EDIT: It looks like I was too hasty to delete this answer. I think I have fixed the gap that Anton noted in the comments and in his answer. As Anton pointed out in his answer, the trace loop that I dropped out at the end is nontrivial, but it can be removed from any diagram where an "X" appears in another connected component. Intuitively, an idempotent should have dimension 1 wherever it is nonzero. I've oriented the string diagrams vertically so that any horizontal cross-section can be read left-to-right in symbolic order.
The answer to question 2 (hence 3) is "yes" for symmetric monoidal categories. Let $f:X\otimes X\to X$ be the two-sided inverse of $id_x\otimes i$. As it turns out, $f$ is also the left inverse of $i\otimes id_X$. This is proven in the image linked below.
Let $\phi:X\to X^\vee$ be the composition
$X\to X\otimes I\to X\otimes X\otimes X^\vee\to X\otimes X^\vee\to I\otimes X\otimes X^\vee\to X^\vee\otimes X\otimes X\otimes X^\vee\to X^\vee\otimes X\otimes X^\vee\to X^\vee\otimes I\to X^\vee,$
and let $\psi:X^\vee\to X$ be the composition $X^\vee\to I\otimes X^\vee\to X\otimes X^\vee\to I\to X$. These two maps are mutually inverse. Here is a string diagram "proof" of both of the above facts.
This is the old proof with an unjustified step at the end.

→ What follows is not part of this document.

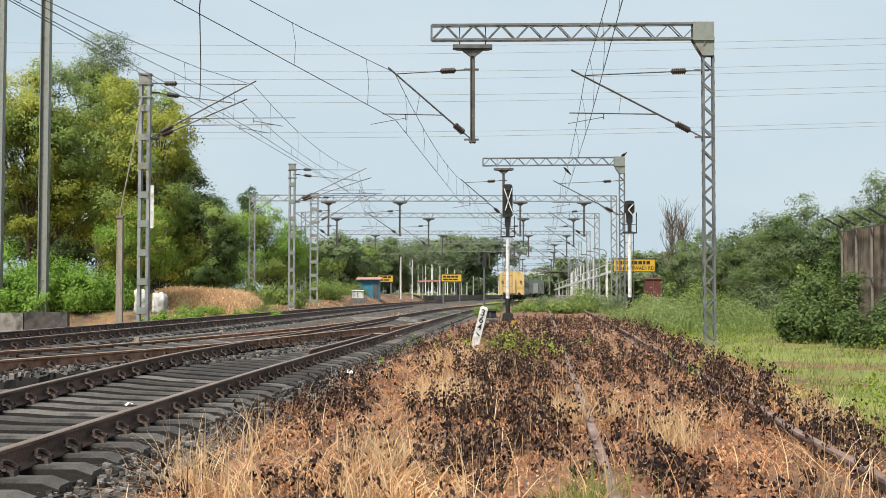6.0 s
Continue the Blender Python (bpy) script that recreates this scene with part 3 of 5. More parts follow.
make_catenary("overlap_catenary", "dark overlapping catenary wires beside the main track", [(-10.9, -10, 6.6, 7.6), (-6.3, 39.35, 6.5, 7.4), (-4.2, 66.35, 6.5, 7.4), (-3.5, 87, 6.3, 7.2)], sag=0.8)


def make_jumper():
    g = Geo()
    g.tube([(-3.95, 20.2, 6.62), (-4.35, 22, 6.4), (-5.2, 26.5, 6.15), (-6.2, 31.5, 6.2), (-6.45, 32.7, 6.4)], 0.012, 5)
    tagged(new("jumper_cable", g.mesh("jumper_cable", M["wire"])), "thin dark jumper cable slung between two overhead wires", "cable")


make_jumper()


# ---- plants: leaves and blades in bulk ----
rng = np.random.default_rng(7)


def quads_mesh(name, verts, per, material, normals=None):
    """verts: (n, per, 3); one face for each row of per corners. normals: one for each face, to round off a clump."""
    n = len(verts)
    me = bpy.data.meshes.new(name)
    me.vertices.add(n * per)
    me.vertices.foreach_set("co", np.ascontiguousarray(verts, dtype=np.float32).ravel())
    me.loops.add(n * per)
    me.loops.foreach_set("vertex_index", np.arange(n * per, dtype=np.int32))
    me.polygons.add(n)
    me.polygons.foreach_set("loop_start", np.arange(0, n * per, per, dtype=np.int32))
    me.polygons.foreach_set("loop_total", np.full(n, per, dtype=np.int32))
    me.materials.append(material)
    me.update(calc_edges=True)
    if normals is not None:
        me.normals_split_custom_set_from_vertices(np.repeat(normals, per, axis=0).tolist())
    return me


def unit(a):
    return a / np.maximum(1e-6, np.linalg.norm(a, axis=1, keepdims=True))


def leaf_quads(c, size, droop=0.3, aspect=0.5, spread=0.35, out=None):
    """Pointed leaves at the places c, turned at random, drooping."""
    n = len(c)
    d = rng.normal(size=(n, 3))
    d[:, 2] = d[:, 2] * 0.6 - droop
    d = unit(d)
    s = unit(np.cross(d, rng.normal(size=(n, 3))))
    if out is not None:
        face = unit(out * 0.9 + np.array([[0, 0, 0.55]]) + rng.normal(size=(n, 3)) * 0.42)
        d = unit(np.cross(face, rng.normal(size=(n, 3))))
        d = np.where(d[:, 2:] > 0.2, -d, d)
        s = np.cross(d, face)
    ln = (size * rng.uniform(1 - spread, 1 + spread, n))[:, None]
    w = ln * aspect * 0.5
    nrm = np.cross(d, s) * ln * (0.12 if out is None else -0.12)
    return np.stack([c, c + d * ln * 0.45 + s * w + nrm, c + d * ln, c + d * ln * 0.5 - s * w + nrm], 1)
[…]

Ok, I have no idea how to fix the invariant of string diagrams, but I have an explicit counterexample. Consider the 2-category of distributors $Dist$: its objects are small categories, its morphisms from $C$ to $D$ are bifunctors $C\times D^{op} \to Set$, its 2-morphisms are natural transformations and the composition is given by tensor product of bifunctors. It is a symmetric monoidal 2-category with monoidal product given by $\times$. Its equivalences are Morita equivalences of categories, which are the same as colimit-preserving equivalences of their presheaf categories. Any category is a dualizable object in $Dist$, the dual is given by the opposite category and the evaluation-coevaluation morphisms are given by hom-functors. We can extract a symmetric monoidal 1-category from it by discarding all noninvertible 2-morphisms and collapsing all invertible ones, i.e. it is the 1-truncation of the 1-categorical core. A simpler and similar example would be the 2-category of associative algebras with bimodule categories for morphisms, but I can't produce a counterexample in it.
Anyway, for any category $C$ its infinite cartesian power $C^{\mathbb N}$ is obviously idempotent. It's also a category of functors from $\mathbb N$, so all its morphisms and limits/colimits are pointwise. Consider now the category of nonempty finite sets $Fin_{ne}$. I claim that $\left(Fin_{ne}\right)^{\mathbb N}$ and $\left(Fin^{op}_{ne}\right)^{\mathbb N}$ are not Morita equivalent. They are certainly not equivalent as categories since $Fin_{ne}$ (and thus $\left(Fin_{ne}\right)^{\mathbb N}$) has a final object and no initial object while for $Fin^{op}_{ne}$ it is the other way round. But $Fin_{ne}$ (and thus $Fin^{op}_{ne}$) are Cauchy complete (all idempotents split), so the same is true for $\left(Fin_{ne}\right)^{\mathbb N}$ and $\left(Fin^{op}_{ne}\right)^{\mathbb N}$. Any Morita equivalence between Cauchy complete categories is realised as an actual equivalence of categories, by Theorem 2.7.3, QED.